Exercise aim — In the listing that follows, the range to quote begins at the line that has "return made[ob]" and ends after the line that has "for t, *values"; quote it verbatim and add nothing.

Material for the task —
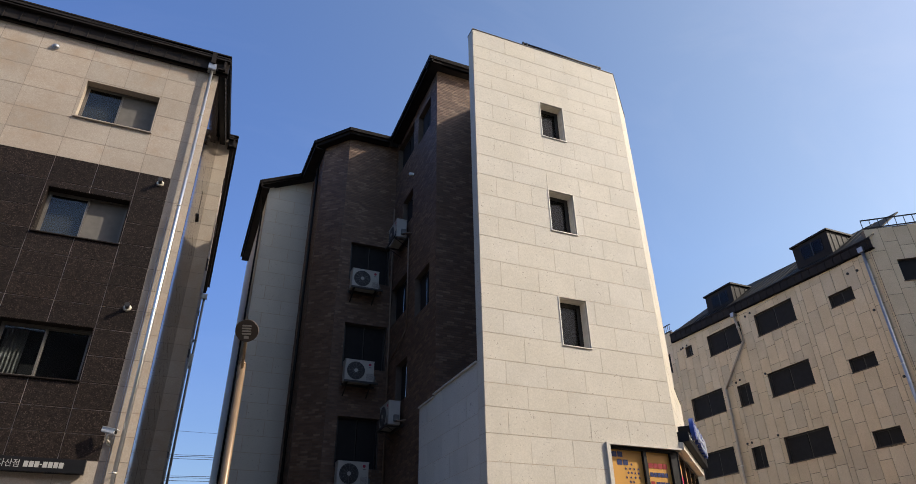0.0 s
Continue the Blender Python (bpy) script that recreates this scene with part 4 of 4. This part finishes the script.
==
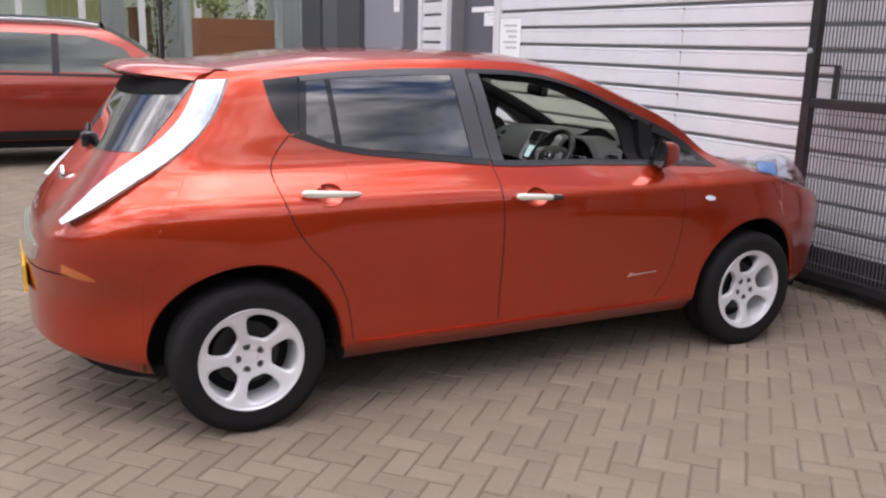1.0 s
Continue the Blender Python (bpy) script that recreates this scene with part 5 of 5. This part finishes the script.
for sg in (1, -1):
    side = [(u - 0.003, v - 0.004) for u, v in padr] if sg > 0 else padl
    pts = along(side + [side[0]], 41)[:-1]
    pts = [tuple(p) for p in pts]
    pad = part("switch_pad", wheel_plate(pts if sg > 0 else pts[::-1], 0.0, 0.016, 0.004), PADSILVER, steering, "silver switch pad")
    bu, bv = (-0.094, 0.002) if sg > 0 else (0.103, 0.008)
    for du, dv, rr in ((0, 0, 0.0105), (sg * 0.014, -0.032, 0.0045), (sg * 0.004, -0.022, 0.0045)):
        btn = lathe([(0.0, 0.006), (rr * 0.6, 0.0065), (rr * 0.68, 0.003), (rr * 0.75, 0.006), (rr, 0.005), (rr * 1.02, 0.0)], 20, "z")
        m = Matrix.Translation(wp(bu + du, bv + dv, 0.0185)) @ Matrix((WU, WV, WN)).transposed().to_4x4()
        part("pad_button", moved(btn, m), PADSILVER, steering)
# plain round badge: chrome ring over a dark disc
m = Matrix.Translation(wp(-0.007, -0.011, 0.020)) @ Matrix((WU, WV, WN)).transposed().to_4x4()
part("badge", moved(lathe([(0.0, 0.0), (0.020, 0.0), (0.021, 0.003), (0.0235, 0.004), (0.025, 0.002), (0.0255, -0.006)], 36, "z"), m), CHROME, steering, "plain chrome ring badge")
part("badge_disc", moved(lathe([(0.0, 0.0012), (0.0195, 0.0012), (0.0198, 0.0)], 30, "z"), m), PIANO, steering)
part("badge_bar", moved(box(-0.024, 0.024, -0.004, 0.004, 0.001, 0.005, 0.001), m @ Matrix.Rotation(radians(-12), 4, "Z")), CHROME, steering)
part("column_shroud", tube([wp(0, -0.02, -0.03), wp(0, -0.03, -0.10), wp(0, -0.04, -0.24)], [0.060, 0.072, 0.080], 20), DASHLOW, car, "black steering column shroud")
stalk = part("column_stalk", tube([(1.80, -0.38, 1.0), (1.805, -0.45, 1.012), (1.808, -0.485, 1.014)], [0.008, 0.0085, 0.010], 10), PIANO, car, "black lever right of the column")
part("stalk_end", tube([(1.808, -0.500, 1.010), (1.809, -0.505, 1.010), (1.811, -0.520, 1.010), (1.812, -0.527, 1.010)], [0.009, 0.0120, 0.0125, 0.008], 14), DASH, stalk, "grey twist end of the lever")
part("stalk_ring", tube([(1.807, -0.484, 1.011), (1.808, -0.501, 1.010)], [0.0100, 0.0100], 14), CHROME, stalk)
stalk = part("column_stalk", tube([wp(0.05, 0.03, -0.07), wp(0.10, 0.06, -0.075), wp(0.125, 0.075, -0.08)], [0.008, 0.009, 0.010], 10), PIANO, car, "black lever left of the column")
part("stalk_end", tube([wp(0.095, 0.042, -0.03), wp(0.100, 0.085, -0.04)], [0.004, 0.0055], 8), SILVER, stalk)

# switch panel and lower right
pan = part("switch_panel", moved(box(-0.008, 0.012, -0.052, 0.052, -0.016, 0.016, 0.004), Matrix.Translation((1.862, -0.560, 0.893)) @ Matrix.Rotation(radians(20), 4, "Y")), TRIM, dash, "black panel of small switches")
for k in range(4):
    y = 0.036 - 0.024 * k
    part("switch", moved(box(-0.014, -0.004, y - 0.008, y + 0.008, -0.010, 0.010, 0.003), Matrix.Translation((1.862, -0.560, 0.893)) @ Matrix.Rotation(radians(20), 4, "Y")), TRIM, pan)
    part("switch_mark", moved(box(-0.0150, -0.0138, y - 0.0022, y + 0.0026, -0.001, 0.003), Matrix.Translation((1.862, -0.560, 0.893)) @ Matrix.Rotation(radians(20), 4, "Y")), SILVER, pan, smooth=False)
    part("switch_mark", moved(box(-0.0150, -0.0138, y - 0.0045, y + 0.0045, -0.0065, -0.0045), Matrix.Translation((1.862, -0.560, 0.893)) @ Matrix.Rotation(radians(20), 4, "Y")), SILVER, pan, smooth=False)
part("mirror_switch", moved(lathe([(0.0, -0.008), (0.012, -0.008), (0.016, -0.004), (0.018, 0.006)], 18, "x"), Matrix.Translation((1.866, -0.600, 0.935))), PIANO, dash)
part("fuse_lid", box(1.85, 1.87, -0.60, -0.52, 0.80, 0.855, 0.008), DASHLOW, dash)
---
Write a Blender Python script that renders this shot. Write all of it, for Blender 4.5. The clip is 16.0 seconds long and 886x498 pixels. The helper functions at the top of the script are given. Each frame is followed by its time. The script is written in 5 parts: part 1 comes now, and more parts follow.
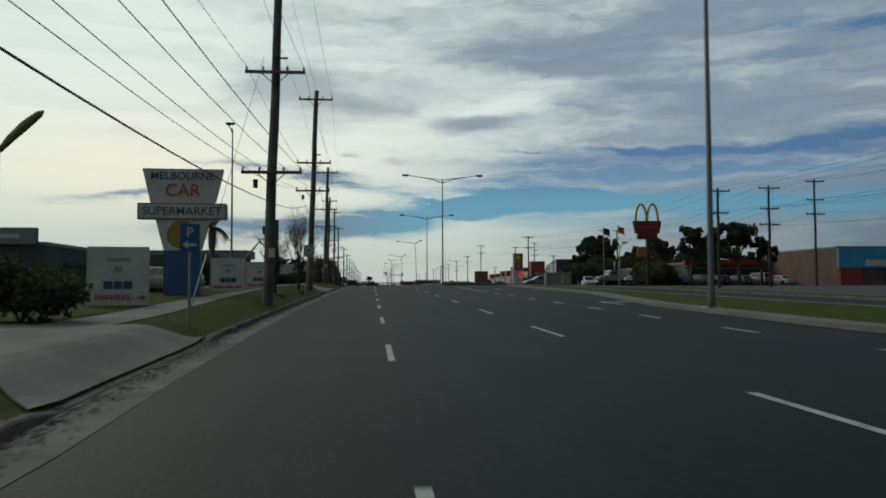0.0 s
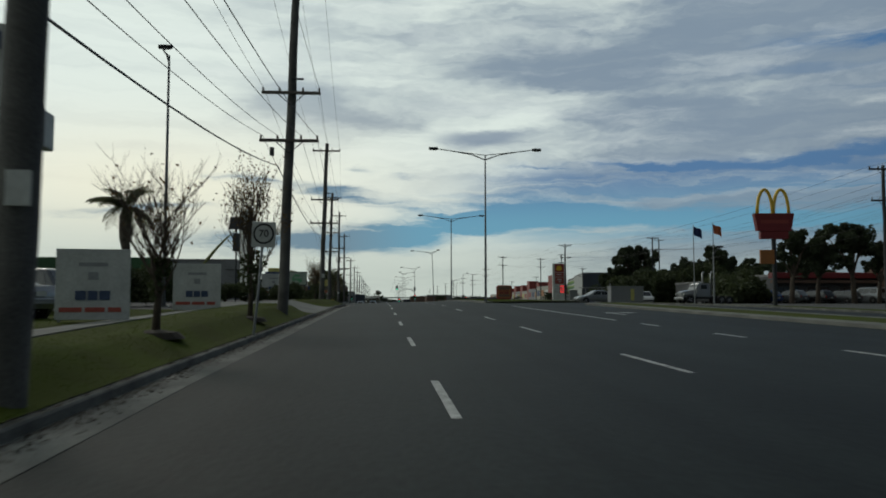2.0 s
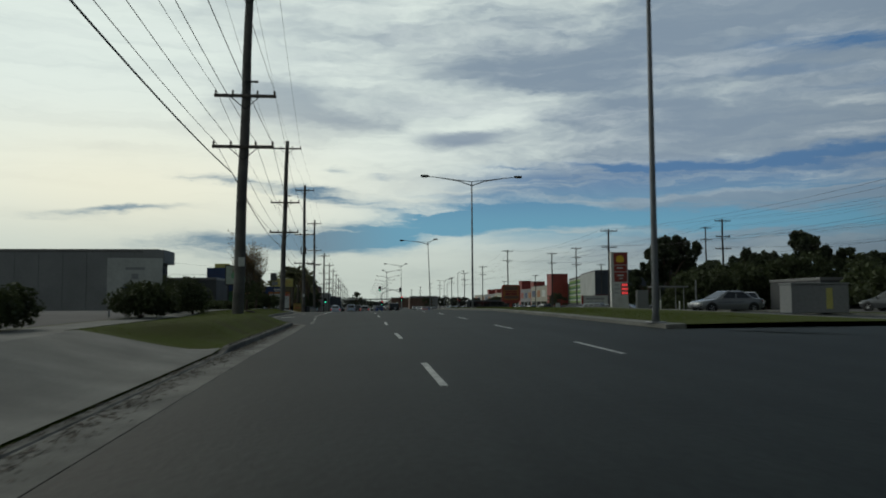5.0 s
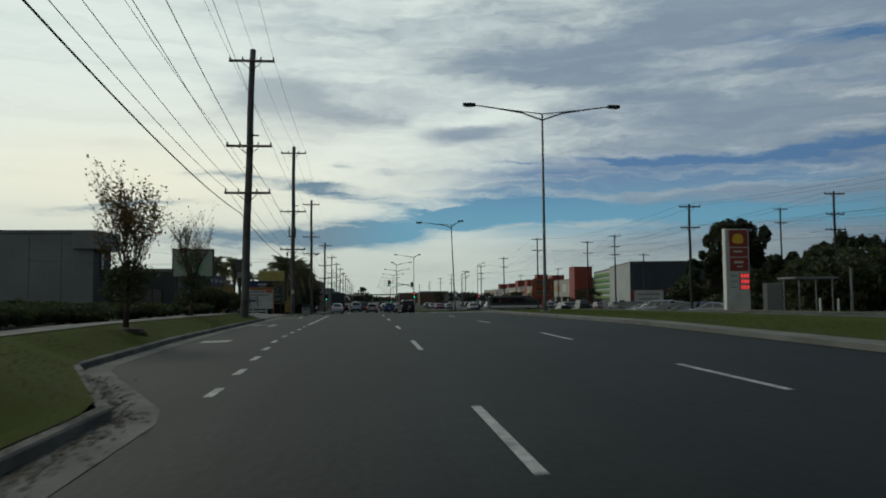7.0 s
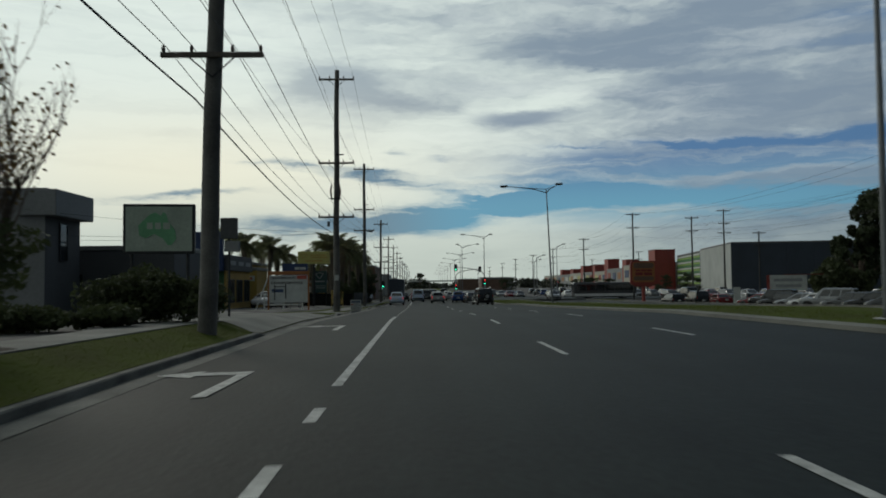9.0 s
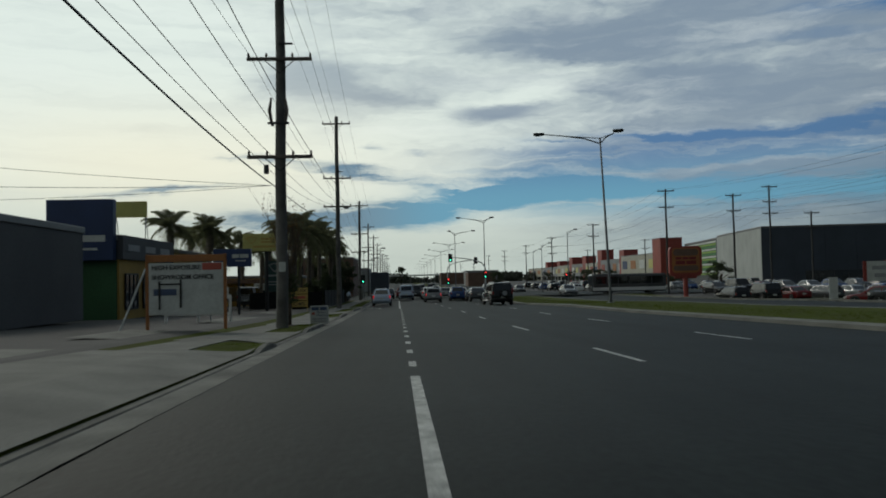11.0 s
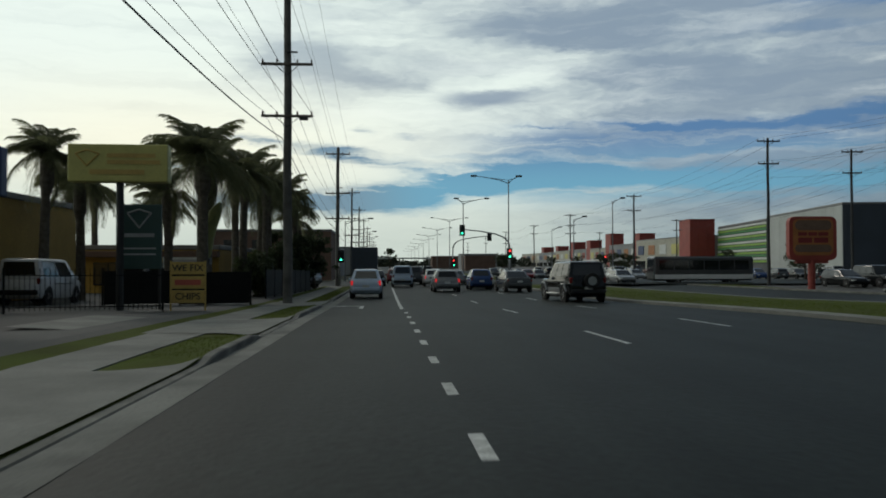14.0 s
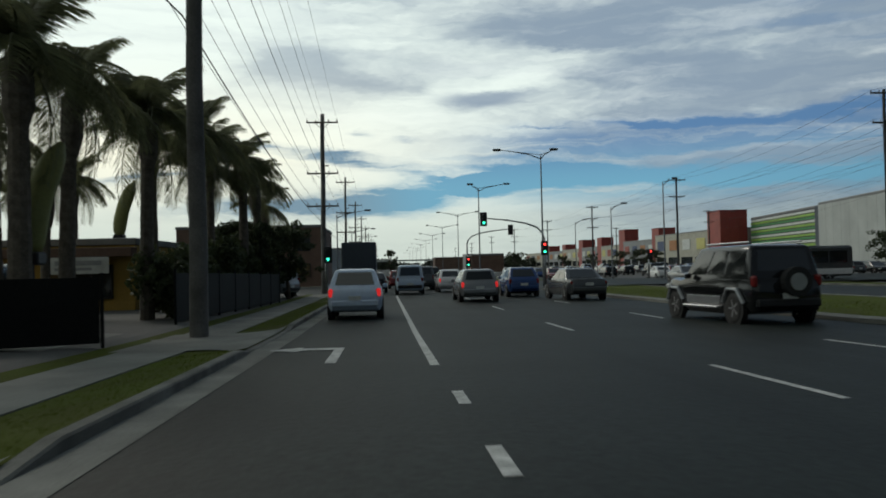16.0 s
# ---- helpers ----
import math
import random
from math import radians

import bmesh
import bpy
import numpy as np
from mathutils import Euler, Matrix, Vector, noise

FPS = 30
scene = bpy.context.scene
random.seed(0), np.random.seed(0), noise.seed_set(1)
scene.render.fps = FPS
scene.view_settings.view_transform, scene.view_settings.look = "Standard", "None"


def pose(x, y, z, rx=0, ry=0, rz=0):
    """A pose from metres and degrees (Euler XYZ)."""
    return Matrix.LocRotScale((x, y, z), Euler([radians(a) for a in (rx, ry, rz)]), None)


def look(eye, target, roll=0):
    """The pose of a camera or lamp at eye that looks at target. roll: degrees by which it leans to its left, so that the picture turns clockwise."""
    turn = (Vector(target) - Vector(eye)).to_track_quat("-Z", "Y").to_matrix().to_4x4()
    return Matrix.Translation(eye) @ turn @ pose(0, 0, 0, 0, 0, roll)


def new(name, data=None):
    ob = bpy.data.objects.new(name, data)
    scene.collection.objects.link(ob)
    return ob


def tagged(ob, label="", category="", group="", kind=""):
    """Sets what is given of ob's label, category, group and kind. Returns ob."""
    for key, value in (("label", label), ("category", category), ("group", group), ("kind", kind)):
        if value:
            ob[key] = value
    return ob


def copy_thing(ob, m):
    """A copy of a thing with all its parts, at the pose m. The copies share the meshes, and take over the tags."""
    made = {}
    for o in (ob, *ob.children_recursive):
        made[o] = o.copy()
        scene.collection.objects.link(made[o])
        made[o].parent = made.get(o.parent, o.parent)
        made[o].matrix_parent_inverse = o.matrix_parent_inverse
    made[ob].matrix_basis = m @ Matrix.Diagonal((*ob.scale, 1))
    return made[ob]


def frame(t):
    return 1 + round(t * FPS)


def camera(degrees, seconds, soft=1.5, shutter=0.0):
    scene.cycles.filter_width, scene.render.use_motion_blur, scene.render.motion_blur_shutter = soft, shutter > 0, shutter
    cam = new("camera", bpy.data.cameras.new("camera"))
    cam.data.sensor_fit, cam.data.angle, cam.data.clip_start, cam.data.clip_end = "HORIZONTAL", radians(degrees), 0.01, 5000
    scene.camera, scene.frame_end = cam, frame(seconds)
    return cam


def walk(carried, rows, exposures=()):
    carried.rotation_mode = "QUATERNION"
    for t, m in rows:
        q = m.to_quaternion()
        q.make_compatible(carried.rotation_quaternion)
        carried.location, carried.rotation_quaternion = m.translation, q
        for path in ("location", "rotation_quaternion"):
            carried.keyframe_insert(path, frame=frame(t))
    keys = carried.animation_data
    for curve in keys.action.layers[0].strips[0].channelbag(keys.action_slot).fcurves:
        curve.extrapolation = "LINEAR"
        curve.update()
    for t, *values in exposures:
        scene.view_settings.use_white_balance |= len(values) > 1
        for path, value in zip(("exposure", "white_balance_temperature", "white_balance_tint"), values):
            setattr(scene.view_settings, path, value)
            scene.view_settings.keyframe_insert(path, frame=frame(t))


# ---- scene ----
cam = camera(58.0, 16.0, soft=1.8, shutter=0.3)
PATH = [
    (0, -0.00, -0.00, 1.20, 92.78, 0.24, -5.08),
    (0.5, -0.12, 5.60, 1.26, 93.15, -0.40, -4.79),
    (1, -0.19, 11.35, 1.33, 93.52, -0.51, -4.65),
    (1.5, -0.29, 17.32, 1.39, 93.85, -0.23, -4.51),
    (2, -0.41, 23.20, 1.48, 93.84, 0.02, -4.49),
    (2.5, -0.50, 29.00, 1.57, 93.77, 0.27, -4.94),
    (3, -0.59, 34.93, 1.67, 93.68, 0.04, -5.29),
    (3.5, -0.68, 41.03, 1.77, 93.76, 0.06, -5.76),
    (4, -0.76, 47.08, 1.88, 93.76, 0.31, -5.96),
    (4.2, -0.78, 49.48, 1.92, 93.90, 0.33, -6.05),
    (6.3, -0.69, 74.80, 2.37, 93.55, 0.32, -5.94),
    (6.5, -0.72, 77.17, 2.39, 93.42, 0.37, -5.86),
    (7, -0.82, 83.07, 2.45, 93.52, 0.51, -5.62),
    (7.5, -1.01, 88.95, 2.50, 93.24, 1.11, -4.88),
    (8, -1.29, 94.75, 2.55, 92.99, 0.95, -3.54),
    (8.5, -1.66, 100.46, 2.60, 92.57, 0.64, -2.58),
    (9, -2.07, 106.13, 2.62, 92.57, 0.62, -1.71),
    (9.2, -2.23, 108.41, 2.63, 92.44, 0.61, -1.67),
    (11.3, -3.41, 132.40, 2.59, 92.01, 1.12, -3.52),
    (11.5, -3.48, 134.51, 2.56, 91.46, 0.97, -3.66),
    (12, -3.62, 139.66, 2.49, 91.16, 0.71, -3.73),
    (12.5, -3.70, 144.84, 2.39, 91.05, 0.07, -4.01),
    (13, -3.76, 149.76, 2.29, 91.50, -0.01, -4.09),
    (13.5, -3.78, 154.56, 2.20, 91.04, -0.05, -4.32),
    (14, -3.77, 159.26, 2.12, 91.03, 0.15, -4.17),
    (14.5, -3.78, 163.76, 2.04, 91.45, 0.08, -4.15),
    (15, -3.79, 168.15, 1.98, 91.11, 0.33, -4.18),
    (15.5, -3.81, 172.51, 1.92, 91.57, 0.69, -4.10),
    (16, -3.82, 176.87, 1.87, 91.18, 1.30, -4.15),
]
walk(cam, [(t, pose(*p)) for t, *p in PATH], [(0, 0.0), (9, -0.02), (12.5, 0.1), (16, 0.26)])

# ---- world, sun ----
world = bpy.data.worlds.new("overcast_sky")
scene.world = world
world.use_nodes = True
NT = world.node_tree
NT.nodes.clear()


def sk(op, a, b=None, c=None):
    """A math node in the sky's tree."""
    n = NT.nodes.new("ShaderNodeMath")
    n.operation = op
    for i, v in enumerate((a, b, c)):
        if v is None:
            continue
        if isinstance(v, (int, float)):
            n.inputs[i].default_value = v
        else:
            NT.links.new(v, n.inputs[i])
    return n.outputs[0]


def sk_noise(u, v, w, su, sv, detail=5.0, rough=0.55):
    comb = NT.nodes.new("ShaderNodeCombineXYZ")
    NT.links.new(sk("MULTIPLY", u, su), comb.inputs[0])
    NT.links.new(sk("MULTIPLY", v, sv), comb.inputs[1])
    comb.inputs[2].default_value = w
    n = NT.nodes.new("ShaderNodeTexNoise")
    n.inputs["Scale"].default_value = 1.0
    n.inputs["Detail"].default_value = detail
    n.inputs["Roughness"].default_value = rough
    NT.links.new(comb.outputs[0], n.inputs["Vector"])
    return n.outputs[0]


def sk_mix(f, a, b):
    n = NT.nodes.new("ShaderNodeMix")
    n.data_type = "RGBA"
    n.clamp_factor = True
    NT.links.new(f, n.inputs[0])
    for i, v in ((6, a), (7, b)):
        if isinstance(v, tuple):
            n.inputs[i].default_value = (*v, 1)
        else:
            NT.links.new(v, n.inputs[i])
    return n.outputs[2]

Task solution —
    return made[ob]


def frame(t):
    return 1 + round(t * FPS)


def camera(degrees, seconds, soft=1.5, shutter=0.0):
    scene.cycles.filter_width, scene.render.use_motion_blur, scene.render.motion_blur_shutter = soft, shutter > 0, shutter
    cam = new("camera", bpy.data.cameras.new("camera"))
    cam.data.sensor_fit, cam.data.angle, cam.data.clip_start, cam.data.clip_end = "HORIZONTAL", radians(degrees), 0.01, 5000
    scene.camera, scene.frame_end = cam, frame(seconds)
    return cam


def walk(carried, rows, exposures=()):
    carried.rotation_mode = "QUATERNION"
    for t, m in rows:
        q = m.to_quaternion()
        q.make_compatible(carried.rotation_quaternion)
        carried.location, carried.rotation_quaternion = m.translation, q
        for path in ("location", "rotation_quaternion"):
            carried.keyframe_insert(path, frame=frame(t))
    keys = carried.animation_data
    for curve in keys.action.layers[0].strips[0].channelbag(keys.action_slot).fcurves:
        curve.extrapolation = "LINEAR"
        curve.update()
    for t, *values in exposures:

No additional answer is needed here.